The main issue I have with this style of a purely structural itemtype is
the limited pragmatic value compared to its significantly increased
cost. A relatively light-weight fragment like
<div
itemtype="http://en.wikipedia.org/wiki/Template:Foo" itemscope>
<span itemprop="firstname">The first name</span>
</div>
would be blown up to something like
<div
itemtype="http://www.mediawiki.org/microdata/wikitext/Transclusion&quo…
itemscope>
<meta itemprop="source"
data="http://en.wikipedia.org/wiki/Template:Foo" />
<span itemprop="Argument"
itemtype="http://www.mediawiki.org/microdata/wikitext/Argument" itemscope>
<meta itemprop="argname" content="firstname">
<span itemprop="argvalue">The first name</span>
</span>
</div>
This would increase the memory used for the DOM, slow down network
transfers and processing and make it unlikely that we could leave this
information in regular rendered pages.
For search engines and other 3rd parties, I don't
believe any of them
are going to want to go around to every wiki and start hardcoding into
their code things like
itemtype="http://mywiki.com/wiki/Template:Event"
and
itemtype="http://yourwiki.com/wiki/Template:OurEvent" both
describing an event they would extract. I don't think we're going to get
good metadata for general 3rd parties without actually embedding proper
formal microdata into templates themselves.
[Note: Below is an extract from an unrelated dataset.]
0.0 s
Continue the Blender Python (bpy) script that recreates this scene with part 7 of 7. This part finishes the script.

Unfortunately, they would have to do the same hardcoding with a global
Transclusion itemtype, as the only thing that allows an association of
vocabulary semantics (the template source URL in the meta element) still
contains the URL of the wiki. So the added complexity does not really
simplify the extraction of semantically defined data.
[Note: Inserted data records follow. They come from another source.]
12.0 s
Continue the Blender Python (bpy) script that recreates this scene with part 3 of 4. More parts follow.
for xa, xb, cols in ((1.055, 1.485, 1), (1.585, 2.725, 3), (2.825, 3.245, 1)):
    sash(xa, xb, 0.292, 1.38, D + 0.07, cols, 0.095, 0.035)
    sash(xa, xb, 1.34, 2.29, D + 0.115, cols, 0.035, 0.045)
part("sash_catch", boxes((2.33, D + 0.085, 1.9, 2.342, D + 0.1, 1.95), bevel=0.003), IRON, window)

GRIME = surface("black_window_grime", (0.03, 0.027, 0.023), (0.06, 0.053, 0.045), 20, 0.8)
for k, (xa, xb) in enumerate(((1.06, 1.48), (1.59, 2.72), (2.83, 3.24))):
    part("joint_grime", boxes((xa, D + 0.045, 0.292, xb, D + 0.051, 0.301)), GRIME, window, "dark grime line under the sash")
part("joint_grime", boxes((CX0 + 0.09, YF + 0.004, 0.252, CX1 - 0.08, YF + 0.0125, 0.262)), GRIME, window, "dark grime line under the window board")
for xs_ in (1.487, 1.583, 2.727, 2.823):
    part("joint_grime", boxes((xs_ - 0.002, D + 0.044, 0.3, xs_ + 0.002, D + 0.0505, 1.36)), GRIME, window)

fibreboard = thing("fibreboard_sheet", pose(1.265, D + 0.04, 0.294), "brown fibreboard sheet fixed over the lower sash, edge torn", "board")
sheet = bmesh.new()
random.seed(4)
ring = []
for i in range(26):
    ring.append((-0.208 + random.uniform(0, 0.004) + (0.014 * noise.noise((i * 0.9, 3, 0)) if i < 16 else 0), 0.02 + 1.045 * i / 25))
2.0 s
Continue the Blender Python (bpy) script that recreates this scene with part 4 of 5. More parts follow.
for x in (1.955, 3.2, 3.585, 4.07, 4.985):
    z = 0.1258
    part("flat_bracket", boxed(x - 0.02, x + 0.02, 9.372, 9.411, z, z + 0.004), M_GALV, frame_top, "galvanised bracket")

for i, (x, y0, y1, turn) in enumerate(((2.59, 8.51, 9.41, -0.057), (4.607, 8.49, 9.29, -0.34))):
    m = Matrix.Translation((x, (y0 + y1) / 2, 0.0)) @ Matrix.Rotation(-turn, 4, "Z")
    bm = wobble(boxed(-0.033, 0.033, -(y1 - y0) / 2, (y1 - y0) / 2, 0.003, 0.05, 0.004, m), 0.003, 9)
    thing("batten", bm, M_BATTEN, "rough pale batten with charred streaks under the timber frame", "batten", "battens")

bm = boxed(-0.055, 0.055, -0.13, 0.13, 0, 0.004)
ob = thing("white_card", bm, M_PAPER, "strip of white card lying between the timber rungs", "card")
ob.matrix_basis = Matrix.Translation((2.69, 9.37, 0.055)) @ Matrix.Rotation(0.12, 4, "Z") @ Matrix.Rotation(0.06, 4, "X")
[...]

To improve this, I am all in favor of adding schema and editor-specific
information to templates. The most natural storage location for this
extra information would be directly in the documentation section of the
template it describes. This makes it easy to find and edit, and ensures
that the schema is copied along with the template. Some of this extra
information might even be usable to automatically add additional,
globally defined (
schema.org or similar) itemtypes to the rendered
output, which can make the information directly available to search
engines without any manual work on their part.
I also don't think that prefix matches on the itemtype instead of a full
string match are quite as hard or hacky as you make it out to be. Search
engines already routinely perform this in their crawlers to support
schema extensions:
http://schema.org/docs/extension.html.
A global itemtype hierarchy for templates could still be introduced
along with a central repository of generally useful and semantically
annotated templates. Something like
http://mediawiki.org/md/Transclusion/Cite maybe, with the option to
subclass as
http://mediawiki.org/md/Transclusion/Cite/en.wikipedia.org
if a local extension is needed.
For the editor project, we mainly need an efficient representation of
the needed information with minimal changes to the rendered output. Any
solution that requires us to add many additional elements will simply
not work for us. The exact itemtype URL used on the other hand is easily
adjusted if a useful global hierarchy emerges.
Gabriel